> Dataset section
┌──
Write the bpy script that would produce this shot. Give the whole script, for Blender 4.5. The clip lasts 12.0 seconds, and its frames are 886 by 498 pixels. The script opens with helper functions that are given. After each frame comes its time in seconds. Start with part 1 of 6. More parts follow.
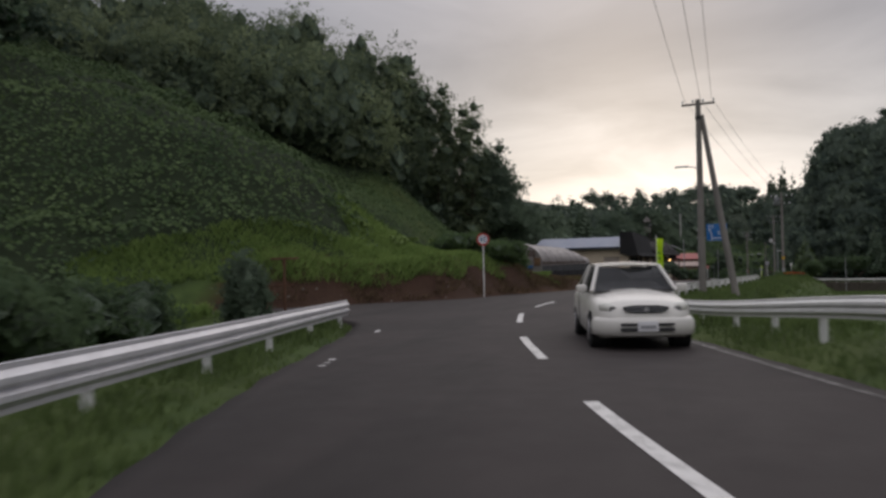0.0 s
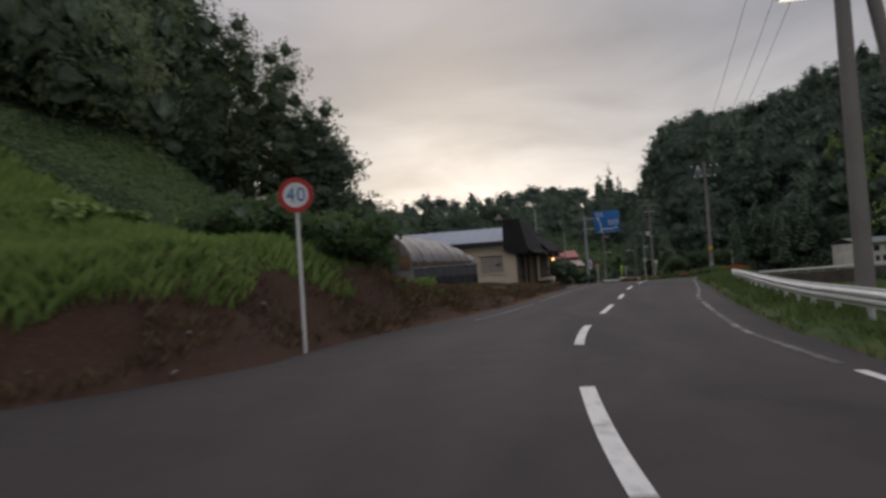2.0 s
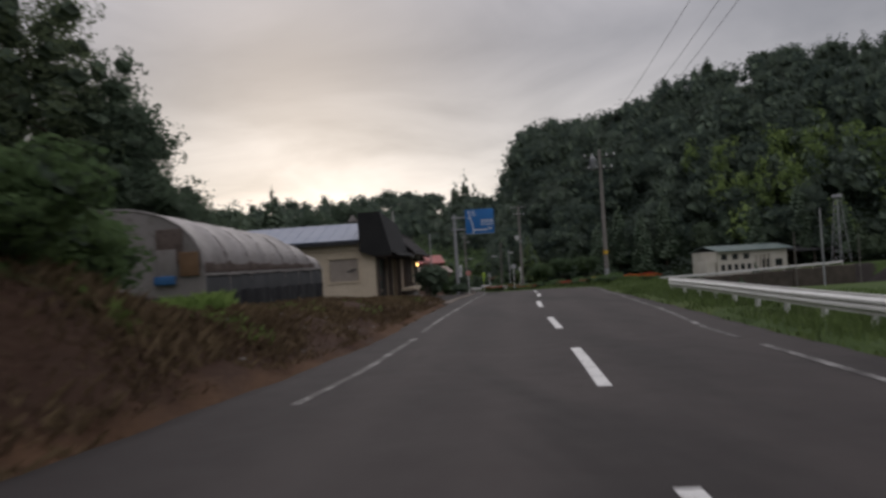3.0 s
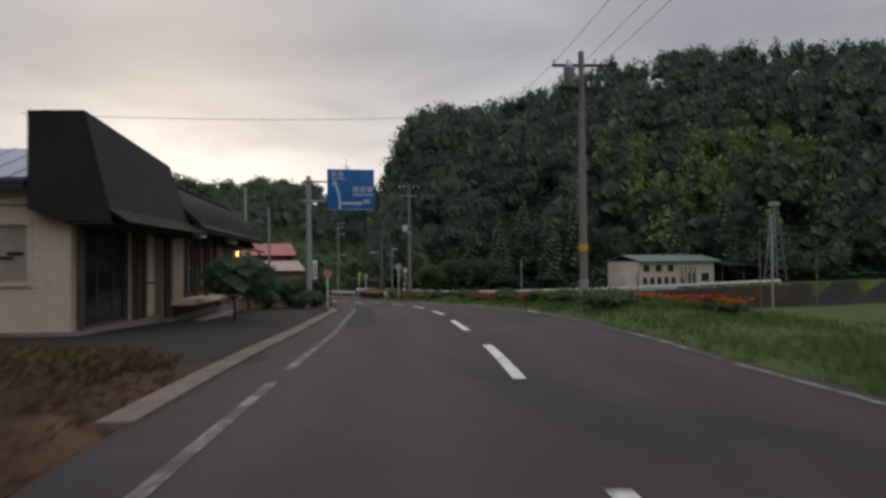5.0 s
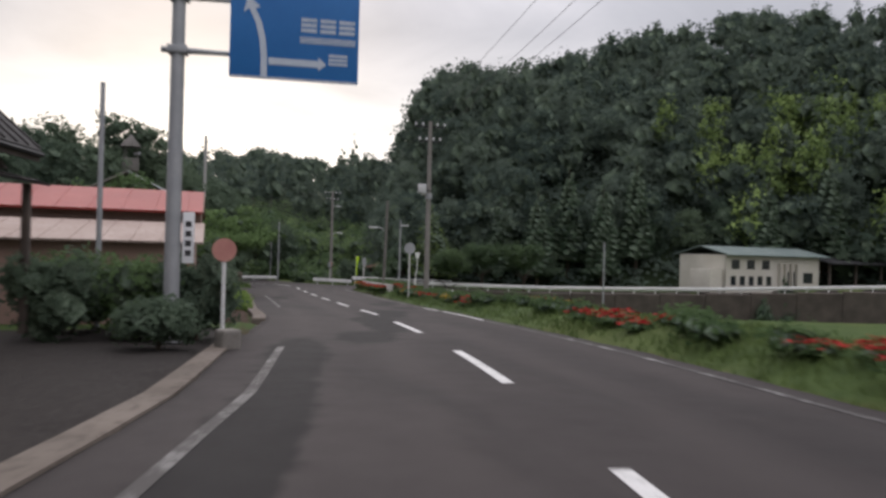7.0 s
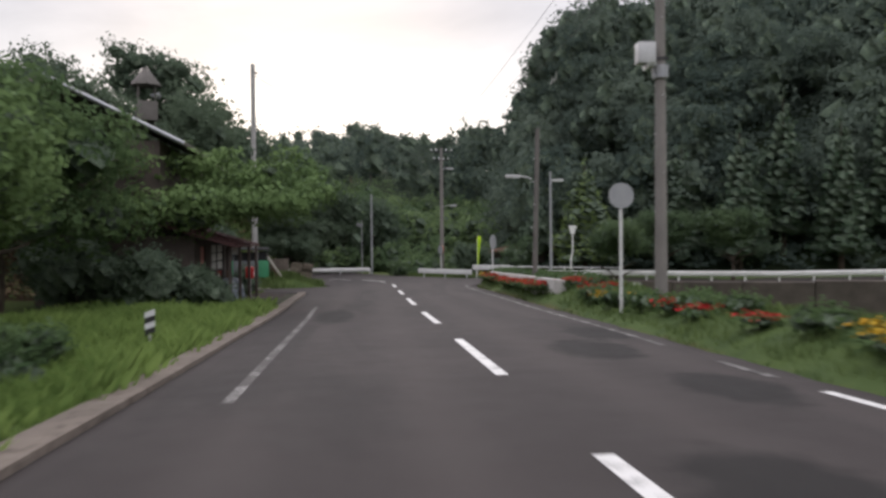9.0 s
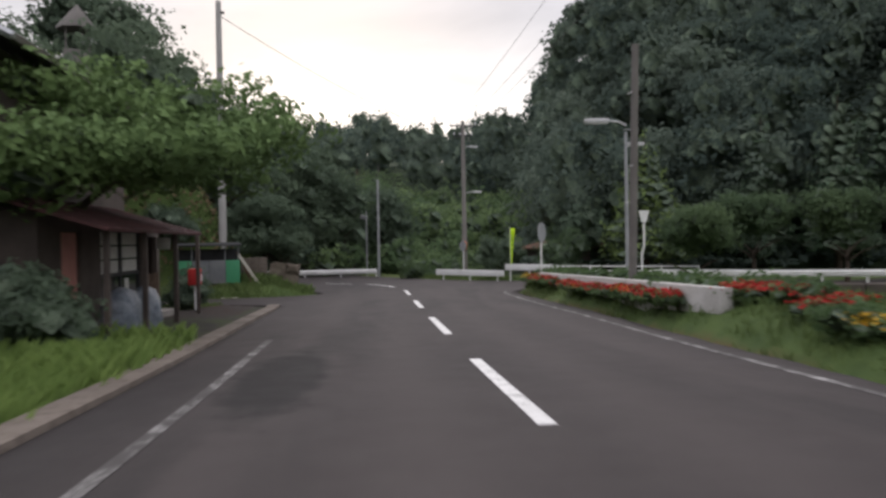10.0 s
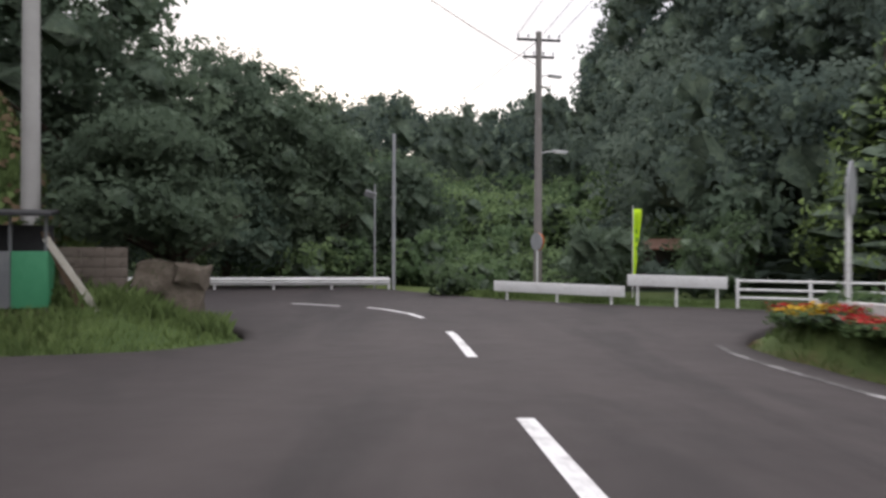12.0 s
└──
> What to produce
Restate the entire listing word for word, excluding pictures.

> Answer to the exercise
Write the bpy script that would produce this shot. Give the whole script, for Blender 4.5. The clip lasts 12.0 seconds, and its frames are 886 by 498 pixels. The script opens with helper functions that are given. After each frame comes its time in seconds. Start with part 1 of 6. More parts follow.
0.0 s
2.0 s
3.0 s
5.0 s
7.0 s
9.0 s
10.0 s
12.0 s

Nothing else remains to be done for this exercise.